In una anticipazione dell’intervista che ha rilasciato nel programma di Bruno Vespa, in onda questa sera, il ministro avrebbe lodato lo studio del latino che rappresenta molto più di un semplice esercizio linguistico. E per farlo cita Antonio Gramsci: “Il latino è la palestra della logica, della ragione, come diceva Antonio Gramsci insegna a imparare. È importante perché è alla base della nostra grammatica e poi studiarlo costa un minimo di fatica, abituiamo anche i ragazzi a non considerare tutto così semplice, così facile”.

L’introduzione del latino, secondo Valditara, punta allora a rafforzare competenze trasversali e logiche, recuperando un legame con le radici della nostra lingua e cultura.

Che in linea generale corrisponde, lo studio di questa lingua, alla realtà didattica e formativa per cui la scuola è stata progettata. Ciò che tuttavia non depone a favore del ministro sta nel fatto che il latino è già opzionale nella ex scuola media. 

In altri termini, chi se ne vuole avvalere, può fare richiesta alla dirigenza della scuola e in base alle disponibilità dei docenti e sentiti gli organi collegiali, nulla osta alla sua implementazione, ma in orario extracurricolare, come tutte gli altri insegnamenti che non rientrano nel monte ore stabilito. 

Una puntualizzazione che Valditara dovrebbe dire per evitare, a noi di scriverne e a lui di essere giudicato come ministro “dimentico”, nella accezione in cui si intratteneva Friedrich Nietzsche:”beati i dimentichi”. Nel peggiore dei casi, si aprirebbero due altre vie (che non hanno nulla a che fare con “Le vie nuove”, il giornale fondato dal comunista  Luigi Longo): una che porta a ritenere Valditara poco informato dell’attuale legislazione scolastica e l’altra che fa pensare, ben sapendo le superficialità della stampa, a una acquisizione di meriti che però in effetti non gli si dovrebbero accreditare. 

In ogni caso, il latino alla ex scuola media se si vuole, lo si può studiare, facendone richiesta e se la scuola lo fa rientrare nel proprio progetto formativo, anche in funzione del territorio. 

Dovrebbe invece dire Valditara, in mancanza di un preciso testo scritto, come verrebbe strutturato e cioè: se ci saranno ore aggiuntive nel curricolo, chi dovrebbe insegnalo e dunque quale classe di concorso è necessaria per farlo.
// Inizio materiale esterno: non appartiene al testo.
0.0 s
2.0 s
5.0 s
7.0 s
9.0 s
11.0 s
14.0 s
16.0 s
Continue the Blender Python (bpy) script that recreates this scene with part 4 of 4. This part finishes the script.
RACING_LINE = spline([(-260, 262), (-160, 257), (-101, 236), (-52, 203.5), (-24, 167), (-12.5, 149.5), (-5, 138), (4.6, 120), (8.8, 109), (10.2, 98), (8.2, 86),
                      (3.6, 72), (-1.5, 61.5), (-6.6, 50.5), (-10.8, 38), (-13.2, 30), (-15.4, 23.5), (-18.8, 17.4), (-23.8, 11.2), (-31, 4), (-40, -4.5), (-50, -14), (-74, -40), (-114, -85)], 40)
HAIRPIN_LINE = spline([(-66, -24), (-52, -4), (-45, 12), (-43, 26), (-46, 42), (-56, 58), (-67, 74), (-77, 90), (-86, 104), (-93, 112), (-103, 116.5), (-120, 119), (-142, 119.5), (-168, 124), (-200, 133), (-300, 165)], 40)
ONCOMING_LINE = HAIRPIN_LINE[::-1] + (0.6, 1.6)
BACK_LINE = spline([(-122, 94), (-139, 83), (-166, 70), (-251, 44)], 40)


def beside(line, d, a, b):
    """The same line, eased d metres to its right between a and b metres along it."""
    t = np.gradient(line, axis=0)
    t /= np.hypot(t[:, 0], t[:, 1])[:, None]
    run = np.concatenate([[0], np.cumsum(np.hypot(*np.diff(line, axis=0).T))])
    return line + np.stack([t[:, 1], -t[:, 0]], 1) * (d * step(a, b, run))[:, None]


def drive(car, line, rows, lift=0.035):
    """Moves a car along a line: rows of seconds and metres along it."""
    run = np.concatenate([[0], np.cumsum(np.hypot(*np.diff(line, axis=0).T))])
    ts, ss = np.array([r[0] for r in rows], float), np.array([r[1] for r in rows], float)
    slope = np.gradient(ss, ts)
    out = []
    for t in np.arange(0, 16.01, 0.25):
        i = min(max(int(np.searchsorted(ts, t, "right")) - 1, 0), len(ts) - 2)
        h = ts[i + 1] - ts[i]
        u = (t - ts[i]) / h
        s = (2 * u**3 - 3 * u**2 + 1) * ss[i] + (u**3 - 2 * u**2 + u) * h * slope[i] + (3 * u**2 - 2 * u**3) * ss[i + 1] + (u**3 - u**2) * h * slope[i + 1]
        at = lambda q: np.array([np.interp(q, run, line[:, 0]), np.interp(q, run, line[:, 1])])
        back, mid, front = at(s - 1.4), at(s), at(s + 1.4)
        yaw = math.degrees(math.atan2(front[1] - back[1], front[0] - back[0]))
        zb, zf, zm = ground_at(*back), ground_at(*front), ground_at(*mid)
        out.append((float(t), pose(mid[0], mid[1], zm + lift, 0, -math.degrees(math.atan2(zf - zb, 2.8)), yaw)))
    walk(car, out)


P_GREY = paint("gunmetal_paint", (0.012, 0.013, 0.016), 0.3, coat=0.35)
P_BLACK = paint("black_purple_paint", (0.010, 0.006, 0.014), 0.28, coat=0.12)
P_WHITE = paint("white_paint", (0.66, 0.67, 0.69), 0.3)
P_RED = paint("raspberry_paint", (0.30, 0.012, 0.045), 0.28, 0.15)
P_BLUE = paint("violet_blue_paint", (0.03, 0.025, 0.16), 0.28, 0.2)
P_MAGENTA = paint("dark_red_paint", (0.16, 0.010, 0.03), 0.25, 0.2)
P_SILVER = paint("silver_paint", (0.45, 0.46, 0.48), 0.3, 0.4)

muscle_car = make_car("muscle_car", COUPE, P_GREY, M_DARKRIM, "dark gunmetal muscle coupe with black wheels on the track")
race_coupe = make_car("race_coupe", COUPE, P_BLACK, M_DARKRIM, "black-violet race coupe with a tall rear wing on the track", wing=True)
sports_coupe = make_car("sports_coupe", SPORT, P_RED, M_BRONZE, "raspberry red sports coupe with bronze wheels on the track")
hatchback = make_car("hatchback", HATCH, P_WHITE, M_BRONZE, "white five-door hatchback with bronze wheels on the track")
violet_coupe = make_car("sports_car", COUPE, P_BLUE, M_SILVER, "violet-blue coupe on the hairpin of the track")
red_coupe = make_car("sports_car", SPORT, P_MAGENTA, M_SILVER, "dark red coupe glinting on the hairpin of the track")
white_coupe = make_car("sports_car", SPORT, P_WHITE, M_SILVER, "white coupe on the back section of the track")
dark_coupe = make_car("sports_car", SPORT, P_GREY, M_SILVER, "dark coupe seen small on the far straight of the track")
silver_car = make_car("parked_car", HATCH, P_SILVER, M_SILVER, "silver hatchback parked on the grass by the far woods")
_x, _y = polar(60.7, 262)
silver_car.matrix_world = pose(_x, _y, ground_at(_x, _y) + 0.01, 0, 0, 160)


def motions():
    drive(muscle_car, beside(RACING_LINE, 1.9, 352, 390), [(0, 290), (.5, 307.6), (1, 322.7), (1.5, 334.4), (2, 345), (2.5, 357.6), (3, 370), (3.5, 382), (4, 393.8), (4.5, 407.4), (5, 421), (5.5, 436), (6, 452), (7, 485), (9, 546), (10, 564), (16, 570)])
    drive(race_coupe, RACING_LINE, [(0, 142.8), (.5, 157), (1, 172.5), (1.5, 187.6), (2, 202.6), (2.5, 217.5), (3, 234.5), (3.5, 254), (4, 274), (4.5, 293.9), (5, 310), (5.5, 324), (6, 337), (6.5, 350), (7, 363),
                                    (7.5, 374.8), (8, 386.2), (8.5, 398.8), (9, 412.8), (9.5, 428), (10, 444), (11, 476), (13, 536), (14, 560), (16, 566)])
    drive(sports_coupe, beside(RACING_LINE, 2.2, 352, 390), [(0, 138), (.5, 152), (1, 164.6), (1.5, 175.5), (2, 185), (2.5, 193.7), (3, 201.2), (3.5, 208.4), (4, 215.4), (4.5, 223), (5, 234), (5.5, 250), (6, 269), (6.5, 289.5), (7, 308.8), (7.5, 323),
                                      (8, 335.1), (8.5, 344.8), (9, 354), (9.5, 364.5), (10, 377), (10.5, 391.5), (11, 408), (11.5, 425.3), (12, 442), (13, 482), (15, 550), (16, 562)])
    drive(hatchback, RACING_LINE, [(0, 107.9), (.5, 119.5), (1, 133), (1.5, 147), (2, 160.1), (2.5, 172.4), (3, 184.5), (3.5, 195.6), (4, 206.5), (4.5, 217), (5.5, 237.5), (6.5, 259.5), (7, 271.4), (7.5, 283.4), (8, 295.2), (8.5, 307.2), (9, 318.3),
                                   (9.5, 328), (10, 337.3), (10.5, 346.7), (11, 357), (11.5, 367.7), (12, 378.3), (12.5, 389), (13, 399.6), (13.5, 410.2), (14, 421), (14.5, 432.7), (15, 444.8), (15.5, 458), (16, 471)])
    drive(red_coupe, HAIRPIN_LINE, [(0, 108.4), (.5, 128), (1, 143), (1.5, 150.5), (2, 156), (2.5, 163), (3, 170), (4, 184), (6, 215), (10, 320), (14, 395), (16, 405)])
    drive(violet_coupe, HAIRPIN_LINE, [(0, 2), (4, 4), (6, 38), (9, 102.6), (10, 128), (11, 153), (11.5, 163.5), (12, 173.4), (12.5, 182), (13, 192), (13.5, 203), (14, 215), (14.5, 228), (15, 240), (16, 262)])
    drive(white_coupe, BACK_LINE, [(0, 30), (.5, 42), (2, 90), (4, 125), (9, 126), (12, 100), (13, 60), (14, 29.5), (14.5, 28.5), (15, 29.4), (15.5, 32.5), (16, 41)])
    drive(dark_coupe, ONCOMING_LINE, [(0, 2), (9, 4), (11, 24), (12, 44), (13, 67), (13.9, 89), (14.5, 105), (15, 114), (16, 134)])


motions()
Le modalità, insomma, o se rimane così come è oggi nell’ordinamento scolastico.

Citare Gramsci fra l’altro, sembra un paradosso, considerato che nei testi in cui ne parla, i “Quaderni dal carcere”, nella sezione relativa alla “Organizzazione della cultura” il pensatore comunista si riferiva a una scuola ancora non di massa e comunque procacciava l’idea che la cultura, e dunque non solo il latino, fosse indispensabile alla Classe operaia per raggiungere il potere detenuto dai capitalisti. 

Una visione sociale e politica non in perfetta linea col ministro che lanciando questo tipo di proposta, il latino opzionale, sembra favorire ancora le classi più forti economicamente e culturalmente, proprio perché possono permettersi non solo più strumenti di verifica a casa ma anche un controllo più accurato, condizione che la “classe operaia”, di gramsciana memoria, e i meno abbienti non possono sfruttare e per oggettivo, evidente motivo.

Dice Gramsci in “Letteratura e vita nazionale”: “in realtà, si esclude dall’apprendimento della lingua colta la massa popolare nazionale, poiché il ceto dirigente piú alto, che tradizionalmente parla in «lingua», trasmette di generazione in generazione, attraverso un processo lento che incomincia coi primi balbettamenti del bambino sotto la guida dei genitori, e continua nella conversazione (coi suoi «si dice cosí», «deve dirsi cosí», ecc.) per tutta la vita: in realtà si studia «sempre» (con l’imitazione dei modelli ammirati, ecc.)”.

Ma non solo, scrive fra l’altro: “Nella scuola moderna mi pare stia avvenendo un processo di progressiva degenerazione: la scuola di tipo professionale, cioè preoccupata di un immediato interesse pratico, prende il sopravvento sulla scuola “formativa” immediatamente disinteressata”.

La scuola “formativa” nel senso che forma l’Uomo completo, l’Uomo Leonardo, e non quella che cerca invece di mettere sul mercato manodopera specializzata da mandare in fabbrica, sappia o no il latino.